Best Documentary of the Decade
--Hawai'i International Film Festival, 1989

Decorous daughters of the East becoming streamlined glamour girls of the West who can step with the best of them. What would Confucius say?
--cringeworthy 1940s film short depicting Forbidden City dancers.

A lot of drinking. A lot of fooling around. In and out of beds.
--Larry Ching


Arthur Dong began working on this documentary in the mid-1980s. It made its debut to much acclaim in 1989 and found a wider audience through PBS's then-new, now venerable series, American Experience. Restored in 2015 and accompanied by a more detailed companion book of the same title, also by Dong, Forbidden City, USA examines a storied yet almost forgotten night club in San Francisco. The Forbidden City opened in 1938 and closed its doors in 1970. It became the most famous club of its kind: places owned, operated, and starring Asian-Americans, which catered to a mainly Caucasian audience. Jazz musicians, singers, dancers, and exotic showgirls blended American forms of entertainment and Orientalist fantasies. If not always enlightened by today's standards, these clubs created spaces where performers of Asian background could consistently work, perform, live, and profit from a version of the American Dream.

Charlie Low founded Forbidden City, which capitalized on the post-Depression night club boom, particularly significant in San Francisco, a port where sailors and others in service often took leave. Many of the patrons hailed from small towns and, in those years of restrictive, racist immigration laws, had never seen a person of Asian background. Of course, some of the employees grew up in similar places, and had experienced little prior contact with larger Asian-American communities. Several of the performers recall experiencing both racism from white people and intense disapproval from traditionalists in their own community, who considered clubs of this nature scandalous.

The documentary gathers a remarkable collection of footage, original interviews, rare archival material, and clips from film shorts that covered the club or featured some of its talent.

It's an interesting glimpse into the recent past.

Former performers laugh about some of the more unusual encounters and discussions regarding race, both in the club and during tours. We have that all-too-familiar, comic and tragic parade of North American history, though one removed from the usual depictions of Chinese-American history: railroads, laundries, and restaurants. The talent become stars, of a kind, while confronting (and, at times, reinforcing) "perpetual foreigner syndrome... the stereotyping of ethnic minorities as foreigners or 'the other' regardless of their actual citizenship or birthplace"1. And while one can learn to let discrimination, in the words of Toy Yat Mar, "roll over you" when it's "staring you in the face", it's difficult to miss the pain behind her voice as she relates the complications of navigating a show tour through the segregated American south of the period. Facilities for "Whites Only" and "Colored" (in the vernacular of the time) had not considered the presence of people who fit in neither category.
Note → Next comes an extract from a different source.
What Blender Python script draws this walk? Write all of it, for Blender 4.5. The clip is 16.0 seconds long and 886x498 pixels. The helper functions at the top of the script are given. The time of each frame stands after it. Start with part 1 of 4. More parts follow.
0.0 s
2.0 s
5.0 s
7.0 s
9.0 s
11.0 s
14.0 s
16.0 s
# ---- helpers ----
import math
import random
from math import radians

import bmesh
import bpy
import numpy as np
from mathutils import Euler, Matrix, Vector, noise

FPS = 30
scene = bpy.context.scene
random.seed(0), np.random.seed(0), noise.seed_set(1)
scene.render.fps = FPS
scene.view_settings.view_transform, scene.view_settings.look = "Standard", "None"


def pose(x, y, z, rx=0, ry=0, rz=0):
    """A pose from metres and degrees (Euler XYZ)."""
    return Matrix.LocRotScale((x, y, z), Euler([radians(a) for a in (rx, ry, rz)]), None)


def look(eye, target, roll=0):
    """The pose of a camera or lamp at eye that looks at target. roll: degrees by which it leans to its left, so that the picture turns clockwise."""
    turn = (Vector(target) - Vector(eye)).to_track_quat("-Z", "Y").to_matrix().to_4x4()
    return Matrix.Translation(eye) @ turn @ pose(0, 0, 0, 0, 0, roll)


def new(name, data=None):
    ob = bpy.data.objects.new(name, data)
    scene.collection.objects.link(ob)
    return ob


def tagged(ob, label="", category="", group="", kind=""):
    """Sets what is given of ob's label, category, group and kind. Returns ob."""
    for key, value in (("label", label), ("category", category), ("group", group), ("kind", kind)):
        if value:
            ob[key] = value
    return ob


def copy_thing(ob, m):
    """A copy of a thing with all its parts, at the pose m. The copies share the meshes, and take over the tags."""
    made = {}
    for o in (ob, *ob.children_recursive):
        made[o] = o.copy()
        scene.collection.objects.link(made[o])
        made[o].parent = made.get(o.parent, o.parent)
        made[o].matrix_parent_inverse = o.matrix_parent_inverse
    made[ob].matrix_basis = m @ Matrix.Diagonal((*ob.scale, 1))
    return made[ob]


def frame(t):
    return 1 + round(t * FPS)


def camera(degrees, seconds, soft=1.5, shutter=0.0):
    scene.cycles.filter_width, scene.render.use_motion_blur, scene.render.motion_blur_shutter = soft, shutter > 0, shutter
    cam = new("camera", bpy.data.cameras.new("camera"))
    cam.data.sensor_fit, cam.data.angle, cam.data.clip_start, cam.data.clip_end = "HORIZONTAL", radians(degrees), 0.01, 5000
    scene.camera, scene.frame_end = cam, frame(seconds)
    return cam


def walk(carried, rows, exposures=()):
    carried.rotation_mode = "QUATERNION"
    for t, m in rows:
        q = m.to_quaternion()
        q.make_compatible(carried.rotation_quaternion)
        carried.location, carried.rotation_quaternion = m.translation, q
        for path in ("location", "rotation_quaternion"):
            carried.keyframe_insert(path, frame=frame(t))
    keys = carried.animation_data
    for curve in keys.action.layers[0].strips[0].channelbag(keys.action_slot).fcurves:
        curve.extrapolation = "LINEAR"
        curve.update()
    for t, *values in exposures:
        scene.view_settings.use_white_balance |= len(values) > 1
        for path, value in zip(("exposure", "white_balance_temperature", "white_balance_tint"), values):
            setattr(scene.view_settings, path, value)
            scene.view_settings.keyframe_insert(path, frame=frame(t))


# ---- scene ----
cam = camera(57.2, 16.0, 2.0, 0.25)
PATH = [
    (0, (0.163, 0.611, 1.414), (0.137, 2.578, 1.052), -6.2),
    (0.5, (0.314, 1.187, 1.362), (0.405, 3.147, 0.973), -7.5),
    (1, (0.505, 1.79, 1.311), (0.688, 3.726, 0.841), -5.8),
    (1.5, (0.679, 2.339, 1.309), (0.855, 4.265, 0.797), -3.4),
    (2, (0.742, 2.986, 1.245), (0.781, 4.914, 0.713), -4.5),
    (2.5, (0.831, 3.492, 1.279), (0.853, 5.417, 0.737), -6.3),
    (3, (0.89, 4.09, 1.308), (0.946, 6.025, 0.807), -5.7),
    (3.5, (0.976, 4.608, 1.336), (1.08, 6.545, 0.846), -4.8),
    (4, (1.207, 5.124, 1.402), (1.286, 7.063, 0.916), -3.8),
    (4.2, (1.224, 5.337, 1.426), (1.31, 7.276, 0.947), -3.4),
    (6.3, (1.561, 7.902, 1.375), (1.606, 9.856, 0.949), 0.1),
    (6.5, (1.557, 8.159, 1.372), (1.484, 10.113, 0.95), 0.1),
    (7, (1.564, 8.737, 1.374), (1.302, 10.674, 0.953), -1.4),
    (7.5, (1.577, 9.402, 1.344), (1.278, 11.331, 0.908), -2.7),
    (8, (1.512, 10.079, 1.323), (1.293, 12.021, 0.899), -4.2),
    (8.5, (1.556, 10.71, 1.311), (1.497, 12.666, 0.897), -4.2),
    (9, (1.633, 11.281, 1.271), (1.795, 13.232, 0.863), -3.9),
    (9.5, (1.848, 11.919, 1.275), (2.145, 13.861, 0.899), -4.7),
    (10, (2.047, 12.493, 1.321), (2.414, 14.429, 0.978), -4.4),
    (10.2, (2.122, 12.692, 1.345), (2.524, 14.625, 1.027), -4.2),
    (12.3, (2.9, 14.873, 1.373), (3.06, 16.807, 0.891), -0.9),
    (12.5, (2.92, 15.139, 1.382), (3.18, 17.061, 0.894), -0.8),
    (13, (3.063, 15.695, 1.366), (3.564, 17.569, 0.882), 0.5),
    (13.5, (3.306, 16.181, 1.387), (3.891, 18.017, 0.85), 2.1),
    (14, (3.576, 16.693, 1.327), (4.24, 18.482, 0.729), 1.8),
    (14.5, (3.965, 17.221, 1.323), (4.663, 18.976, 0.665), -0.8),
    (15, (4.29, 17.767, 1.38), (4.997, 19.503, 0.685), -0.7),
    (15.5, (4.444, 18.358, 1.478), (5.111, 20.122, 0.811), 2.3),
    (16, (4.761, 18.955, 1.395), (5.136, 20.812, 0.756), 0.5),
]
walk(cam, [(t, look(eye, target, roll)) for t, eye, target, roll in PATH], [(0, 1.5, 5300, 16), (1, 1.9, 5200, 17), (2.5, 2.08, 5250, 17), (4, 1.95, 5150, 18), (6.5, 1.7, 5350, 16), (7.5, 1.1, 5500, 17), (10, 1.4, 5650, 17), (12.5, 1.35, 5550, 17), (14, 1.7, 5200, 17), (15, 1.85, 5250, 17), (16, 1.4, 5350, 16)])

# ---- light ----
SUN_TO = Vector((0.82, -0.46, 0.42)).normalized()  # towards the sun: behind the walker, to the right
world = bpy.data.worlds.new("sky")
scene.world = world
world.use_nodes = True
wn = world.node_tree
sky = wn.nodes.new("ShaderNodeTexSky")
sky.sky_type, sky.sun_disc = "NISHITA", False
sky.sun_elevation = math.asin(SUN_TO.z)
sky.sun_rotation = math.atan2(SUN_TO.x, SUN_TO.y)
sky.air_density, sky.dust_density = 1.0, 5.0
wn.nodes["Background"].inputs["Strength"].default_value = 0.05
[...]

Many performers received billing that connected them to better-known mainstream entertainers so that, for example, advertising promoted Larry Ching as the "Chinese Sinatra," while Toy Yat Mar was referred to as the "Chinese Sophie Tucker." Dancers of the non-exotic sort acts became "the Chinese Fred Astaire and Ginger Rogers." The club became famous, attracting the celebrities of the day to its audience, and occasionally launching performers into a limited fame in Hollywood and other places where they would have been unlikely to get a foot in the door. The documentary includes shots of people like Bing Crosby, John Wayne, and Alfred Hitchcock hanging out with Charlie Low and his entertainers.
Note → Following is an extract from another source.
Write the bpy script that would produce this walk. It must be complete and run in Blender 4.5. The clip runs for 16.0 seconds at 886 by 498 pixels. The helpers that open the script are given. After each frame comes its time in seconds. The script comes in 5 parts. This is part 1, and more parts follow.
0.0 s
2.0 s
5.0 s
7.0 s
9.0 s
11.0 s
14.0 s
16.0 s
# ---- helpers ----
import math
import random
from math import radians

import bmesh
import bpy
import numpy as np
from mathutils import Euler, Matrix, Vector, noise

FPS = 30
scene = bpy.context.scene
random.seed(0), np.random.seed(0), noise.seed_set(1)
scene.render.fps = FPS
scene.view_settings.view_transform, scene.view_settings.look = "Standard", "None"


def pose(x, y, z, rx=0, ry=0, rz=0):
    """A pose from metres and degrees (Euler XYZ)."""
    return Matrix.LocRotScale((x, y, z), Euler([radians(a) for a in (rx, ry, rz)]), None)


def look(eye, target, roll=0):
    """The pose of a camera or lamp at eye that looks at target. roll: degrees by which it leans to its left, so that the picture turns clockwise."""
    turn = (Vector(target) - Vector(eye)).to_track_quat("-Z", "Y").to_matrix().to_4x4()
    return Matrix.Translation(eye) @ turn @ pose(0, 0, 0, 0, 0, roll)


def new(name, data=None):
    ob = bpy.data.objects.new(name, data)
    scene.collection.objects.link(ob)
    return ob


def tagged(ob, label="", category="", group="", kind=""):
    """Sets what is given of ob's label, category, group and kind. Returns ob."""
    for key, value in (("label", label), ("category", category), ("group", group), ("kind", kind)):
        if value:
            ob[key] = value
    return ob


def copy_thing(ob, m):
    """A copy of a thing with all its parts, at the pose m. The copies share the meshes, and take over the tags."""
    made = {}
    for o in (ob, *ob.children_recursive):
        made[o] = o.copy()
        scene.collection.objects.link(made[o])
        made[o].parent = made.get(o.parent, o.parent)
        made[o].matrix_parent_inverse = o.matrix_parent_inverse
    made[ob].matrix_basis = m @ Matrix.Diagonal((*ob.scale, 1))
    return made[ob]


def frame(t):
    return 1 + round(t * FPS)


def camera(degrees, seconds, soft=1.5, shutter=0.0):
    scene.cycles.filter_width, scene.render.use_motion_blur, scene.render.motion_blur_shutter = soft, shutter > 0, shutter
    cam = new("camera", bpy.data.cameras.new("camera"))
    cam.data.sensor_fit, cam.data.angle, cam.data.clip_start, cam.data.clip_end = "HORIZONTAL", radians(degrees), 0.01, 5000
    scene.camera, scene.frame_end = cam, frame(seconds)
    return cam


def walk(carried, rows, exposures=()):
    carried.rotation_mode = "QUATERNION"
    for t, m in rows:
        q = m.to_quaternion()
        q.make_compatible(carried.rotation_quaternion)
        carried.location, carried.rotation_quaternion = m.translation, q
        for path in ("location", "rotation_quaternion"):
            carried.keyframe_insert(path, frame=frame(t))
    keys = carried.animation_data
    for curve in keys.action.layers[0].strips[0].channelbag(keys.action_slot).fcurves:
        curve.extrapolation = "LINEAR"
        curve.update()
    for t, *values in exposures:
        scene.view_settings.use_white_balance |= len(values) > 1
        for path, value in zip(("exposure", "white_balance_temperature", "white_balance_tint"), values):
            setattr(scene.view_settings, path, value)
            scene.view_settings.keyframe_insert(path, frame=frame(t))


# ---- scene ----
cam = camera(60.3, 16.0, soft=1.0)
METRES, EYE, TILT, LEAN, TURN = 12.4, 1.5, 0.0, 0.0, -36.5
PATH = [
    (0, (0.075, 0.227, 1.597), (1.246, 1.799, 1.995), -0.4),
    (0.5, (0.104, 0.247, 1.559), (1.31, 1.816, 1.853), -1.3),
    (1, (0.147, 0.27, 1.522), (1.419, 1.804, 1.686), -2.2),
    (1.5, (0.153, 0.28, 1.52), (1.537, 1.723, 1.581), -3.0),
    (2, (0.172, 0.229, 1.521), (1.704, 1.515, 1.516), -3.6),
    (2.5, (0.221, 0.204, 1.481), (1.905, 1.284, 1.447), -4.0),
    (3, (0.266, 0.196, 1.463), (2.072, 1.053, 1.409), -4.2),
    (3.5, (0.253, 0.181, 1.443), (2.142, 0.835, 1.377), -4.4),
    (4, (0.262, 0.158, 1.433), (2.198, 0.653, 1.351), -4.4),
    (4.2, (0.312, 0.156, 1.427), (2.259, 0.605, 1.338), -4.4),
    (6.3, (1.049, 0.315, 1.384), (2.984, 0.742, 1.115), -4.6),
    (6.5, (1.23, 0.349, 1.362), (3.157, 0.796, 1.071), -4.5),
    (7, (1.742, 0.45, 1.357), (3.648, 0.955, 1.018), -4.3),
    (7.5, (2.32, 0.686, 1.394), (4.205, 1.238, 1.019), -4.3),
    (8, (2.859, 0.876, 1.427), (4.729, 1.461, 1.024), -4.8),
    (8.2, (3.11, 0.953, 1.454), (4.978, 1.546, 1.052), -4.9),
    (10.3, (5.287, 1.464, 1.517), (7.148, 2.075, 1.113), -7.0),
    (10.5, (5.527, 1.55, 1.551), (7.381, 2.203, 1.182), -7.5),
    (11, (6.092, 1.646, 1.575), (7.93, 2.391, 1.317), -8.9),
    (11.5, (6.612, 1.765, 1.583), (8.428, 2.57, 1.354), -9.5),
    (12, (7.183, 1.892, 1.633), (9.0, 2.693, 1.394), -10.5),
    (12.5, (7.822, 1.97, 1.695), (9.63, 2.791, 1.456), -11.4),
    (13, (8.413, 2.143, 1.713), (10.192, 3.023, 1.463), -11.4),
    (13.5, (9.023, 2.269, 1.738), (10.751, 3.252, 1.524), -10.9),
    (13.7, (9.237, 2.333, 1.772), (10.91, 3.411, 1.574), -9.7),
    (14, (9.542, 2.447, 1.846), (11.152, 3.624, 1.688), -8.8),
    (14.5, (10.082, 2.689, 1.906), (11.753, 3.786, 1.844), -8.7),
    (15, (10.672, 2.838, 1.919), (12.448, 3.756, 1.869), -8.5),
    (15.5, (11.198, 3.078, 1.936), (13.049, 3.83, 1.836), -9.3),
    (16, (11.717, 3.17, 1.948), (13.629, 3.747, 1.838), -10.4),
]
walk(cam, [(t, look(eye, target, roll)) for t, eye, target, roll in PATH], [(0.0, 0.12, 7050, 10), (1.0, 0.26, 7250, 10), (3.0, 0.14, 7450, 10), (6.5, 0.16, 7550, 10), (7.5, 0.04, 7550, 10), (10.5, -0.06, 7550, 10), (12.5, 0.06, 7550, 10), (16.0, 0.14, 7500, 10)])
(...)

Promotion of exotic dancers perhaps represents a low point for playing to the dominant culture, including as it did coded, provocative references to that most idiotic of white racial myths, those pertaining to the genitalia of Pacific-Asian women.2 The most charitable spin must be considered: Low and company knew their audience, and found a way to profit from their curiosity and ignorance.

Apart from employment, the club may have helped people in other ways as well. During World War II, club performers of Japanese descent were shipped to internment camps or fled to safer areas. A few, however, may have hid in plain sight under assumed names.
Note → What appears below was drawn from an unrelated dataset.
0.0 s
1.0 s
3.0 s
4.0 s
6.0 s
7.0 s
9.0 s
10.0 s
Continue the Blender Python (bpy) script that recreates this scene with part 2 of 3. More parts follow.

Despite the strange refracting of identity through a pop culture that variously depicted Asians as sinister or mysterious, the City provided some kind of identity and community. Furthermore, it's clear from the interviews that most of these performers loved what they were doing.

The Forbidden City could not have existed as it did without the period's pervasive racism, but it may have helped build bridges between communities. Clubs like it are a fascinating, problematic piece of North American history, and tell us much about the past from which our present has descended.


1. I'm quoting an article by Derwin Mak, referenced below, because I like his phrasing. The term has been used widely for some time, of course.

2. How, by the way, did anyone, however ignorant, ever take this one seriously? How would a "sideways" vagina even function? "Sure," says a former Forbidden City fan dancer, facetiously. "It's just like eating corn on the cob."

References:

Forbidden City, USA. Directed by Arthur Dong. Deep Focus Productions, 1989. Restored 2015.

Mak, Derwin. "The Perpetual Foreigner Syndrome in Chinese North American Science Fiction and Fantasy." The New York Review of Science Fiction #348. August 2018. 1, 10-14.